— BEGIN DATASET CONTENT —
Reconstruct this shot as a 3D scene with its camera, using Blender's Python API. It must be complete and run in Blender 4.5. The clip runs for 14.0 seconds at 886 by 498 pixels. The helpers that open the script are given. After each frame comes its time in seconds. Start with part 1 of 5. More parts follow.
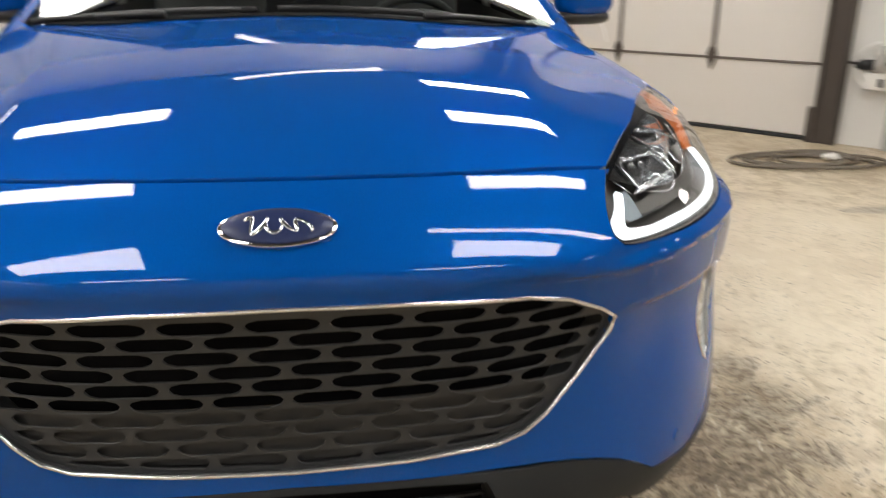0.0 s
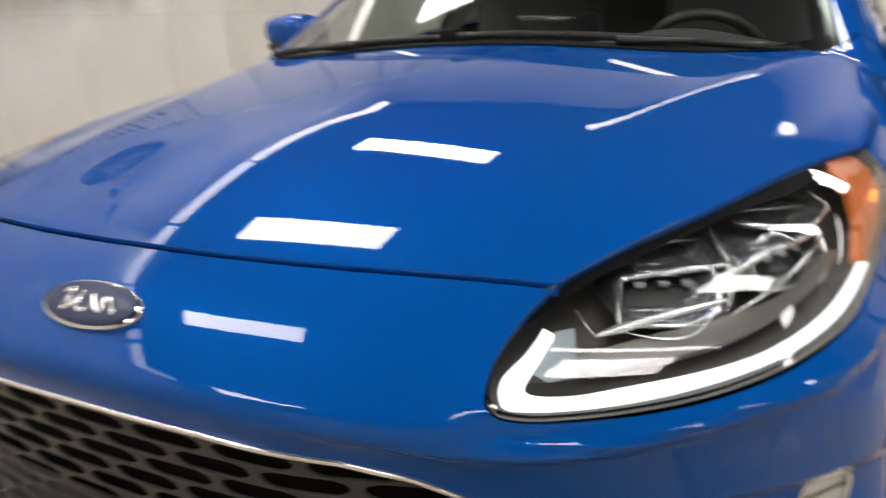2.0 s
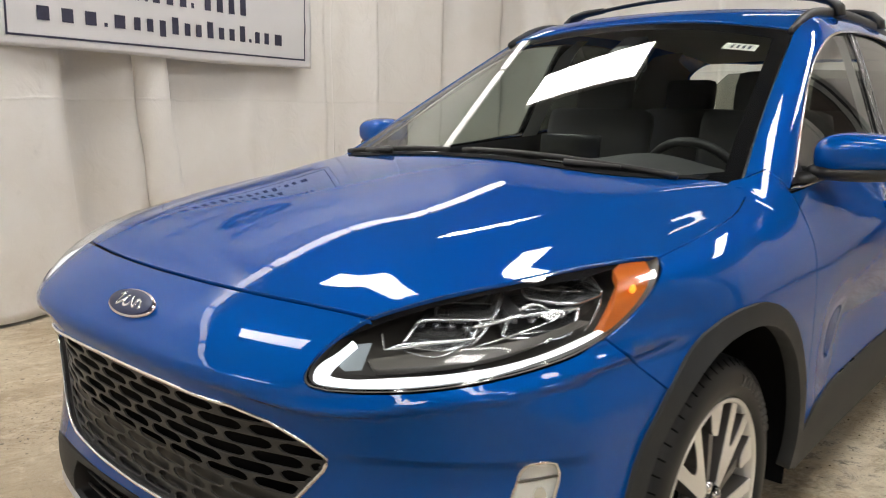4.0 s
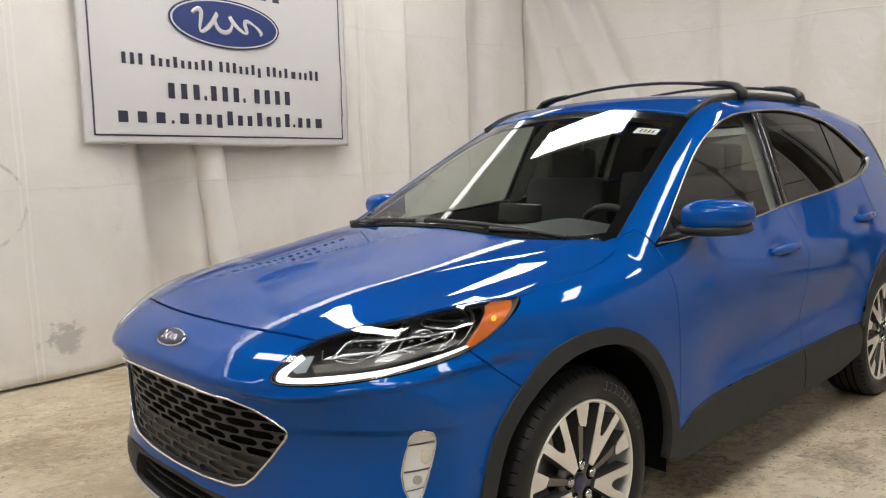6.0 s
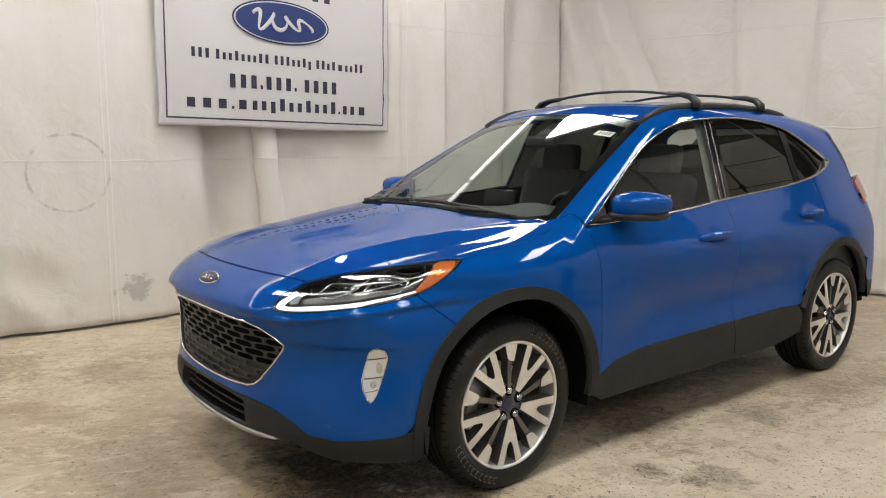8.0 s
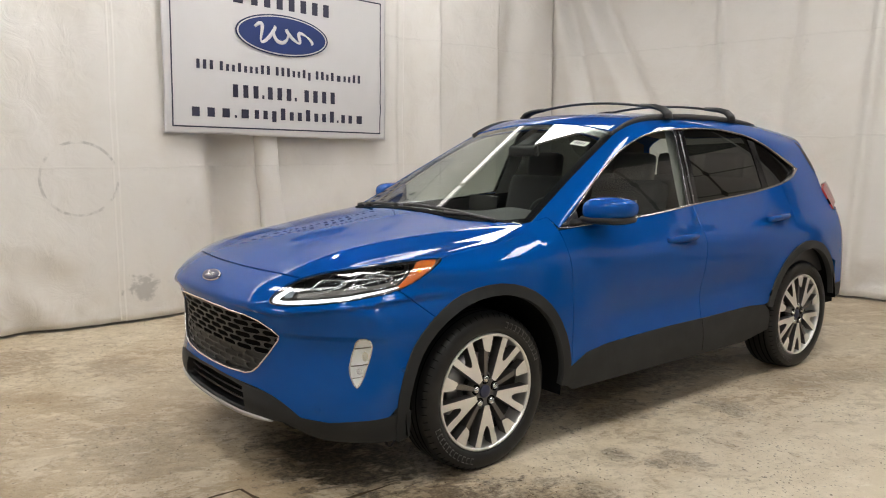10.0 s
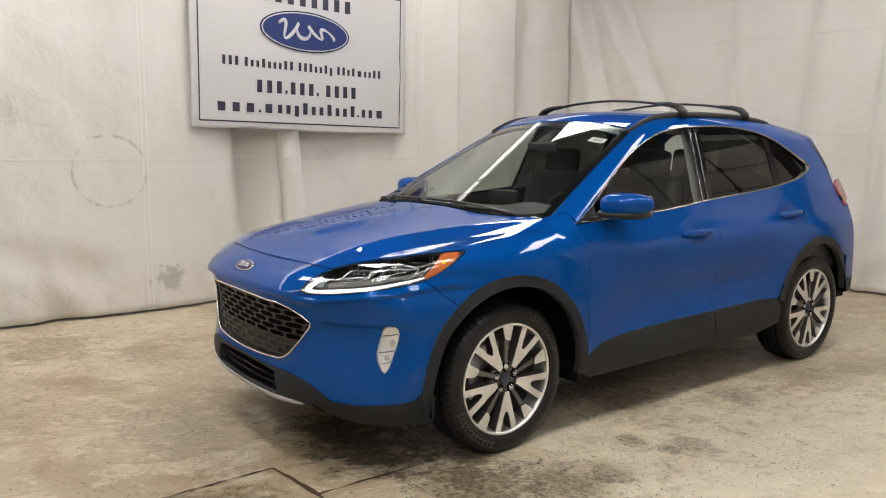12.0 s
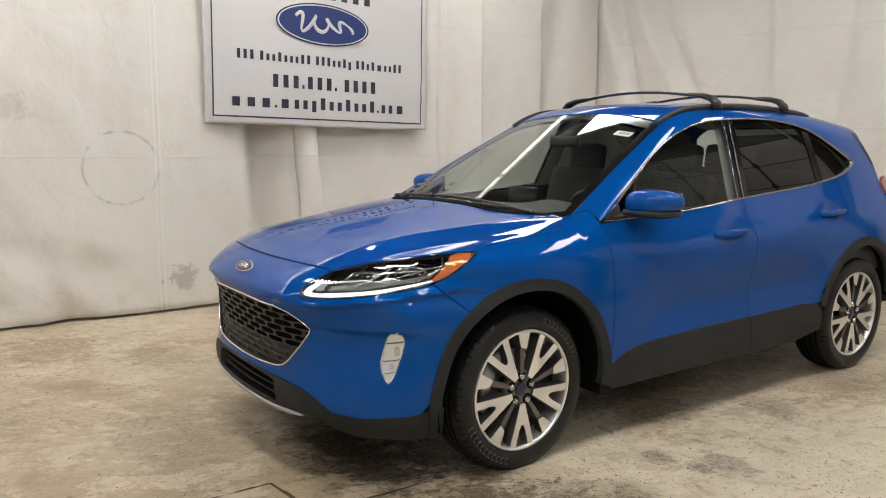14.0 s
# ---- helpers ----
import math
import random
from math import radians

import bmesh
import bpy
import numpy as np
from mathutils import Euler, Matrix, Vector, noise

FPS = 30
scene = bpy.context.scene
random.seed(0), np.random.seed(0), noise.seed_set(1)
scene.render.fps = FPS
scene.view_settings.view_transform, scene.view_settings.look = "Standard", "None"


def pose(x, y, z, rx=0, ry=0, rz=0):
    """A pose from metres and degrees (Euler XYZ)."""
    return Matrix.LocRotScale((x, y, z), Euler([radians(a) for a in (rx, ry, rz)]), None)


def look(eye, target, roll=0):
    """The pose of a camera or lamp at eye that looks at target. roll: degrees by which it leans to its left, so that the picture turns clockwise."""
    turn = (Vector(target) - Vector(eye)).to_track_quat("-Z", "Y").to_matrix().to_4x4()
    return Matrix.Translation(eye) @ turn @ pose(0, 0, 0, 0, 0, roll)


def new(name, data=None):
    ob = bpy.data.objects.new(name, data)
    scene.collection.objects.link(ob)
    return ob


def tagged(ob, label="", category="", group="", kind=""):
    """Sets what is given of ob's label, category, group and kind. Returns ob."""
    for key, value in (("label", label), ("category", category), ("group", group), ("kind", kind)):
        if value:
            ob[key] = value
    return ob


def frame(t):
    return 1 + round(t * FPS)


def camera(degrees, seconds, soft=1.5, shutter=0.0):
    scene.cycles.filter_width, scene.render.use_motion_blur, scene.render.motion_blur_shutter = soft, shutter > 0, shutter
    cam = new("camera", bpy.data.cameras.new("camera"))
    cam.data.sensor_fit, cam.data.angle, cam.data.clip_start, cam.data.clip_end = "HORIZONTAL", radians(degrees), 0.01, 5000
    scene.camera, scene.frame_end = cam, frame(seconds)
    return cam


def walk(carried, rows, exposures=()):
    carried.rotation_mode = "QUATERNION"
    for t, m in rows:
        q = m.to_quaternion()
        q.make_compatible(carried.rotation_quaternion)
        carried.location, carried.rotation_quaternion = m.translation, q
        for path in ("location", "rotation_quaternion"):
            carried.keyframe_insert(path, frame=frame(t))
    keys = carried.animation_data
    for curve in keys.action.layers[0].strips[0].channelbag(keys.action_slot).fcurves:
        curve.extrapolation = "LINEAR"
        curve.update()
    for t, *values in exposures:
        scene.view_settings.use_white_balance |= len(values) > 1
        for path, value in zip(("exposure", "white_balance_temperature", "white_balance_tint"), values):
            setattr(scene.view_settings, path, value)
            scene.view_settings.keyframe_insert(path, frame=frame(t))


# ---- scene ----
— END DATASET CONTENT —
### WHAT THIS TASK INVOLVES
Exactly reproduce the stretch from the line with "# ---- helpers" through the line with "scene.render.fps = FPS", including both ends and nothing else.

### TASK RESULT
# ---- helpers ----
import math
import random
from math import radians

import bmesh
import bpy
import numpy as np
from mathutils import Euler, Matrix, Vector, noise

FPS = 30
scene = bpy.context.scene
random.seed(0), np.random.seed(0), noise.seed_set(1)
scene.render.fps = FPS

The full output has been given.